An attack has occurred in Southwest Niger leading to the death of Five Nigerien soldiers and three U.S. Army Special Forces soldiers, near Mali.
The ambush which occurred on Wednesday, also left to others wounded, Nigerien and U.S. officials revealed.
Naija News gathered that the five Nigerien soldiers were confronted during a routine patrol in an area where insurgents have been know to dwell, including from al Qaeda in Islamic Maghreb (AQIM) and Islamic State, a U.S. official disclosed to Reuters.
However, the official said it was not certain who fired on the U.S. and U.S.-backed forces. Those forces were not patrolling the area with any specific objective, such as a high-value target or rescuing a hostage, the official added.
Confirming the attack, A spokesman for U.S. Africa Command said, “We can confirm reports that a joint U.S. and Nigerien patrol came under hostile fire in southwest Niger”.
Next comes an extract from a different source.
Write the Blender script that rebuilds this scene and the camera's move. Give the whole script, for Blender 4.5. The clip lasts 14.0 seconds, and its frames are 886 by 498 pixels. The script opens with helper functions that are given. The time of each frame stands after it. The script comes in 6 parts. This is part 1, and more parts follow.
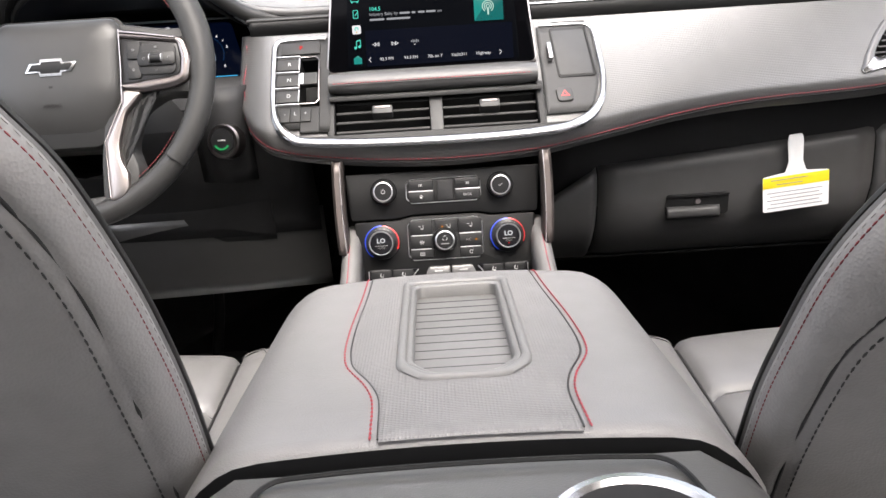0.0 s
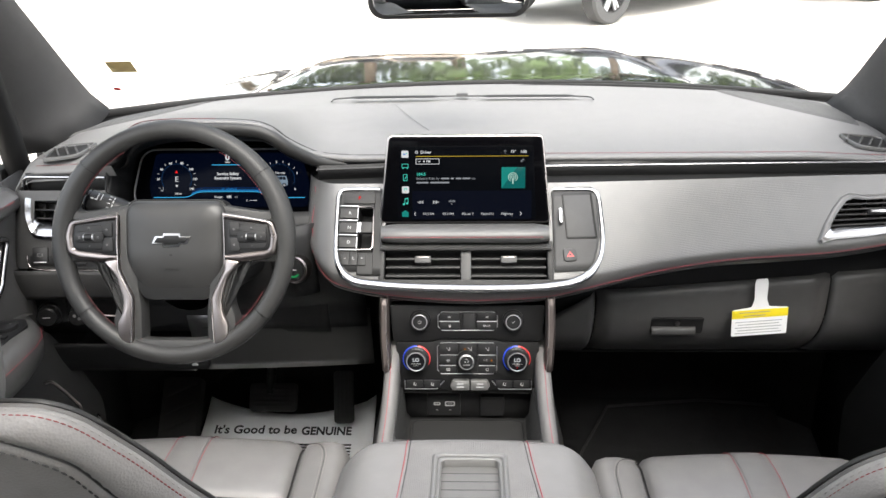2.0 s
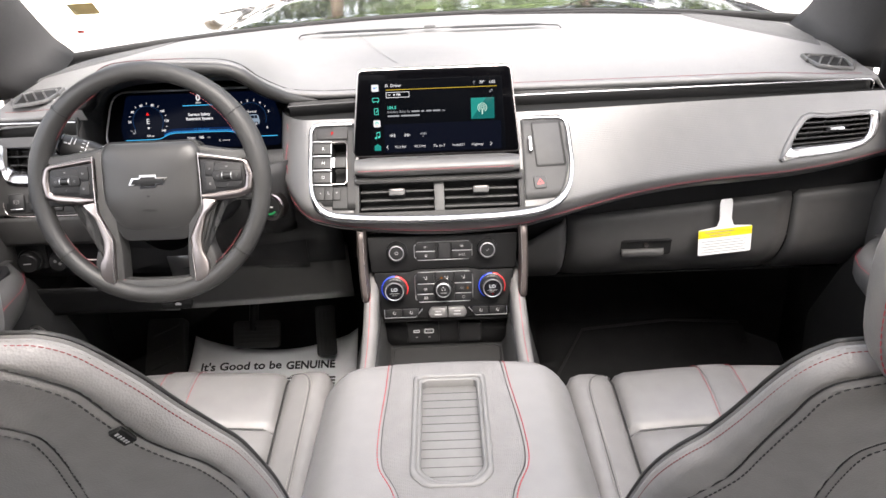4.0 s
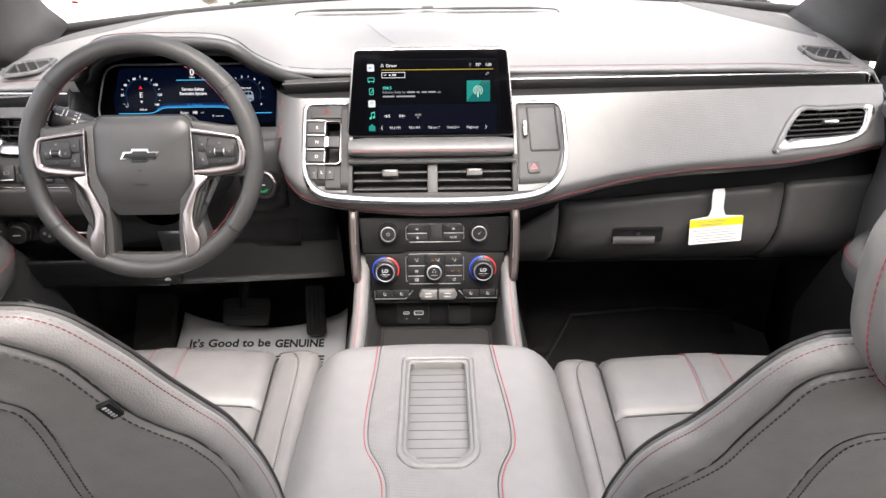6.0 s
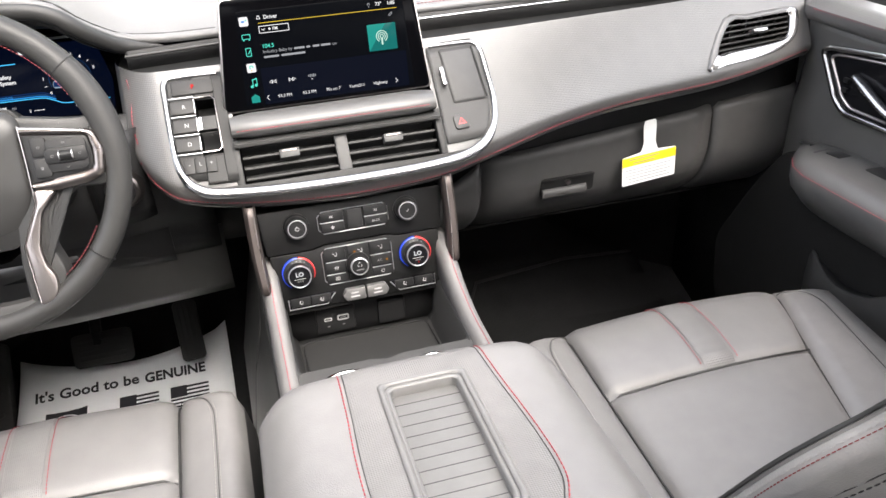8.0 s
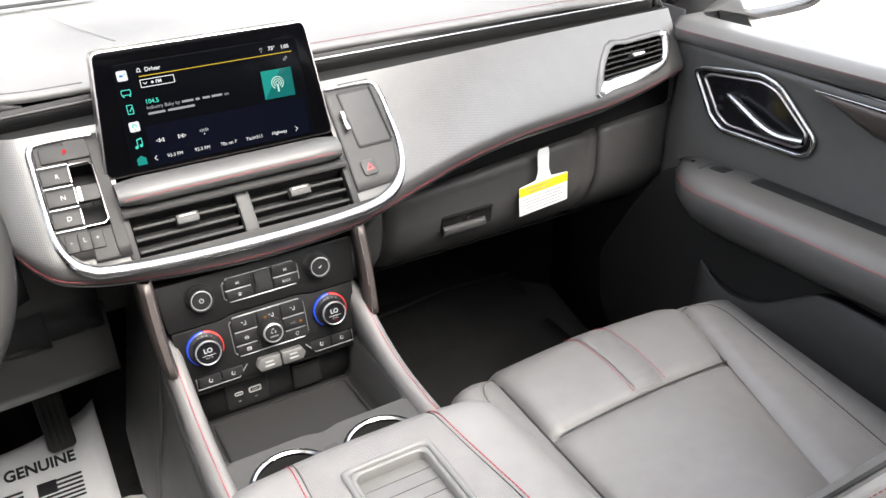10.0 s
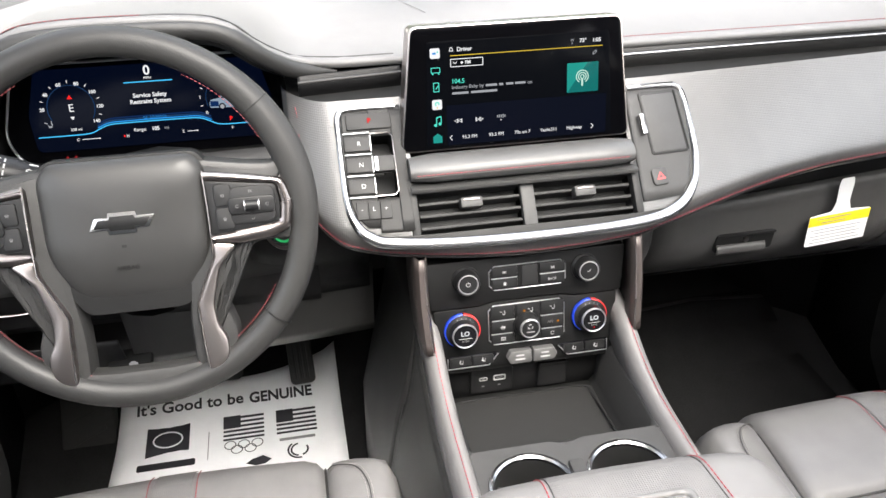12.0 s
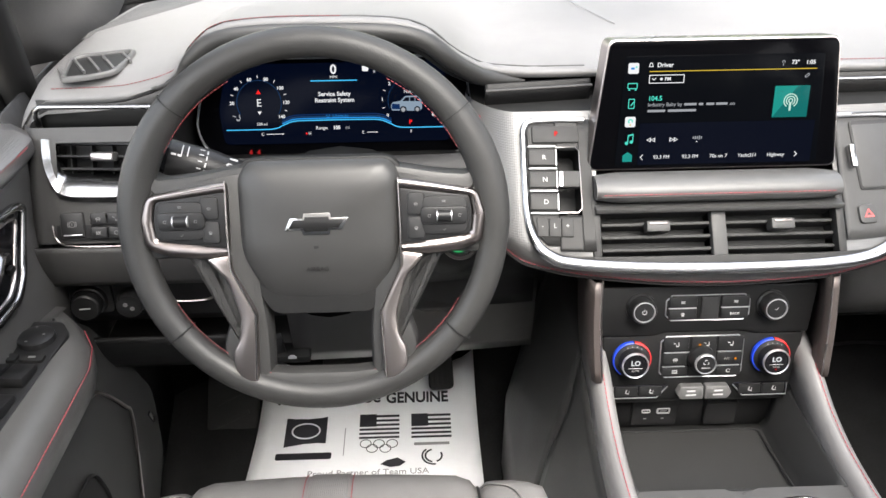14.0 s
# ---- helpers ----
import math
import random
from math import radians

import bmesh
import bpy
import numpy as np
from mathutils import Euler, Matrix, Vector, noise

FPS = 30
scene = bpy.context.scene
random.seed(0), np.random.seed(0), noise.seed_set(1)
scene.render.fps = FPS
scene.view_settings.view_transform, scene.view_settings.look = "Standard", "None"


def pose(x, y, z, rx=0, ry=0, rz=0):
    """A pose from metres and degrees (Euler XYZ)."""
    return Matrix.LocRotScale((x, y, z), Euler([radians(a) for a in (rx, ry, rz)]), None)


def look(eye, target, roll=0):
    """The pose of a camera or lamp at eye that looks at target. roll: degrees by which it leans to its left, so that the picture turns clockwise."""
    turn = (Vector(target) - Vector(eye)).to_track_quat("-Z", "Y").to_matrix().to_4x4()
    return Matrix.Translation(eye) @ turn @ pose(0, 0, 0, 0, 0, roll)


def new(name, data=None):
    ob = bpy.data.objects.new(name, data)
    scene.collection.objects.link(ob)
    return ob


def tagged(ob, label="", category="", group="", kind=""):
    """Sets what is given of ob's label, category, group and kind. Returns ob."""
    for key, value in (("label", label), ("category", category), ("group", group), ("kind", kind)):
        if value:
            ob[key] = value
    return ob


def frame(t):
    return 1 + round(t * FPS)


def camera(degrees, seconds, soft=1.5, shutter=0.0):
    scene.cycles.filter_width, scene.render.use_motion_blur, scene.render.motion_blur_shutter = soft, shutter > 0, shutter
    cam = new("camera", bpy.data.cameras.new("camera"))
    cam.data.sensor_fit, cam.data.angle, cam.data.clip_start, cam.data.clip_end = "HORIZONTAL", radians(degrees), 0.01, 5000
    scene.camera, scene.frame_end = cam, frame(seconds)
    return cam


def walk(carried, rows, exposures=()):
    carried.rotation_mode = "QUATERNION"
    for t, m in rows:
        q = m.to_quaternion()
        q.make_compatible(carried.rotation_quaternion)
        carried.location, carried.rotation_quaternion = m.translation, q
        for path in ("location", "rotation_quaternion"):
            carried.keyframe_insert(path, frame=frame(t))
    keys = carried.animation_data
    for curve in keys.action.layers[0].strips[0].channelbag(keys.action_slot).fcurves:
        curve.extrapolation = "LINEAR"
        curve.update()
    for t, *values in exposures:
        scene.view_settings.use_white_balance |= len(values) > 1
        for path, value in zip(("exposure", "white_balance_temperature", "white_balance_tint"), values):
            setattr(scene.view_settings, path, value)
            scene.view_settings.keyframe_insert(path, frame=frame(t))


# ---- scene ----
cam = camera(57.4, 14.0)
PATH = [
    (0, (-0.0065, 0.1057, 0.8567), (-0.0033, 2.1898, 0.2180), -3.6),
    (0.5, (-0.0022, 0.0763, 0.9952), (-0.0153, 2.1451, 0.3074), -3.5),
    (1, (0.0065, 0.0371, 1.1205), (-0.0545, 2.0961, 0.4088), -2.5),
    (1.5, (0.0033, -0.0076, 1.2077), (-0.0687, 2.0219, 0.4131), -1.4),
    (2, (0.0044, -0.0469, 1.2481), (-0.0676, 1.9685, 0.4218), -0.9),
    (2.5, (0.0087, -0.0676, 1.2524), (-0.0447, 1.9326, 0.3870), -1.5),
    (3, (0.0109, -0.0785, 1.2546), (-0.0022, 1.9031, 0.3455), -2.2),
    (3.5, (0.0098, -0.0807, 1.2535), (-0.0055, 1.8803, 0.3019), -2.6),
    (6, (0.0087, -0.0807, 1.2535), (0.0174, 1.8421, 0.2267), -0.6),
    (6.5, (0.0098, -0.0719, 1.2437), (0.0120, 1.8519, 0.2191), -1.2),
    (7, (-0.0011, -0.0076, 1.2088), (0.0240, 1.9064, 0.1657), -3.2),
    (7.5, (-0.0687, 0.1003, 1.1728), (0.1559, 1.9762, 0.0872), -3.5),
    (8, (-0.1352, 0.1668, 1.1598), (0.3390, 1.9773, 0.0425), -2.8),
    (8.5, (-0.1897, 0.2147, 1.1608), (0.5472, 1.9369, 0.0447), -2.2),
    (8.7, (-0.1995, 0.2300, 1.1696), (0.6126, 1.9195, 0.0567), -2.4),
    (10.8, (-0.2191, 0.3085, 1.1674), (0.6878, 1.9685, 0.0839), -1.5),
    (11, (-0.2180, 0.3183, 1.1707), (0.6213, 2.0089, 0.0785), -0.9),
    (11.5, (-0.2398, 0.3390, 1.1794), (0.3652, 2.1037, 0.0512), -0.2),
    (12, (-0.2703, 0.3575, 1.1859), (0.0839, 2.1756, 0.0360), -0.4),
    (12.5, (-0.2921, 0.3717, 1.1870), (-0.1232, 2.2225, 0.0491), -0.3),
    (13, (-0.3205, 0.3902, 1.1848), (-0.2387, 2.2552, 0.0600), -0.4),
    (13.5, (-0.3412, 0.3957, 1.1837), (-0.2845, 2.2628, 0.0600), -0.4),
    (14, (-0.3401, 0.4011, 1.1826), (-0.2867, 2.2585, 0.0425), -0.6),
]
EXPOSURE = [(0, 3.28, 6700, 14), (0.5, 3.36, 6680, 13), (1.0, 3.15, 6650, 12), (1.6, 2.95, 6550, 10), (2.6, 2.95, 6550, 10), (3.4, 3.35, 6700, 14), (6.0, 3.45, 6750, 15), (8.5, 3.5, 6700, 12), (11.0, 3.45, 6650, 11), (12.5, 3.4, 6620, 11), (14, 3.35, 6600, 11)]
walk(cam, [(t, look(eye, target, roll)) for t, eye, target, roll in PATH], EXPOSURE)

# ---- world and sun ----
SUN_EL, SUN_AZ = radians(60), radians(164)
world = bpy.data.worlds.new("sky")
scene.world = world
world.use_nodes = True
sky = world.node_tree.nodes.new("ShaderNodeTexSky")
sky.sky_type = "NISHITA"
sky.sun_disc = False
sky.sun_elevation, sky.sun_rotation = SUN_EL, SUN_AZ
sky.air_density, sky.dust_density, sky.ozone_density = 1.0, 5.0, 0.6
back = world.node_tree.nodes["Background"]
back.inputs[1].default_value = 0.15
haze = world.node_tree.nodes.new("ShaderNodeHueSaturation")
haze.inputs["Saturation"].default_value = 0.4
world.node_tree.links.new(sky.outputs[0], haze.inputs["Color"])
world.node_tree.links.new(haze.outputs[0], back.inputs[0])
sun = new("sun", bpy.data.lights.new("sun", "SUN"))
sun.data.energy, sun.data.angle, sun.data.color = 0.9, radians(45), (1.0, 0.97, 0.93)
SUN_DIR = Vector((math.sin(SUN_AZ) * math.cos(SUN_EL), math.cos(SUN_AZ) * math.cos(SUN_EL), math.sin(SUN_EL)))
sun.matrix_world = look(SUN_DIR * 40, (0, 0, 0))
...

Radio France International (RFI) had earlier reported a deadly ambush near the Niger/Mali border.
Also confirming the attack, Namatta Abubacar, an official for the region of Tillaberi in Niger,said five Nigerien soldiers were among those who lost their lives.
A Niger diplomatic source said the attackers had come from Mali and had killed several soldiers, without saying whether any of the U.S. troops stationed in the West African country were among the victims.
U.S. President Donald Trump was briefed by telephone on the attack by White House Chief of Staff John Kelly while Trump flew back on Air Force One from Las Vegas, where he had been visiting victims and first responders affected by Sunday’s mass shooting.
RFI said earlier on Wednesday a counter-attack was underway.
African security forces backed by Western troops are stepping up efforts to counter jihadist groups forming part of a growing regional insurgency in the poor, sparsely populated deserts of the Sahel.
A relatively new militant group called Islamic State in the Greater Sahara has claimed some of the attacks.
Geoff D. Porter, head of North Africa Risk Consulting, said that any confirmation of Islamic State’s role in Wednesday’s strike would lead to a strategic shift from Libya toward the Sahel band, stretching eastwards from Senegal to Chad.
“The emphasis … will now shift south,” he said.
The U.S. Africa Command has hundreds of soldiers deployed across the region, including at an air facility in Agadez, and offers training and support to Niger’s army in aspects such as intelligence gathering and surveillance.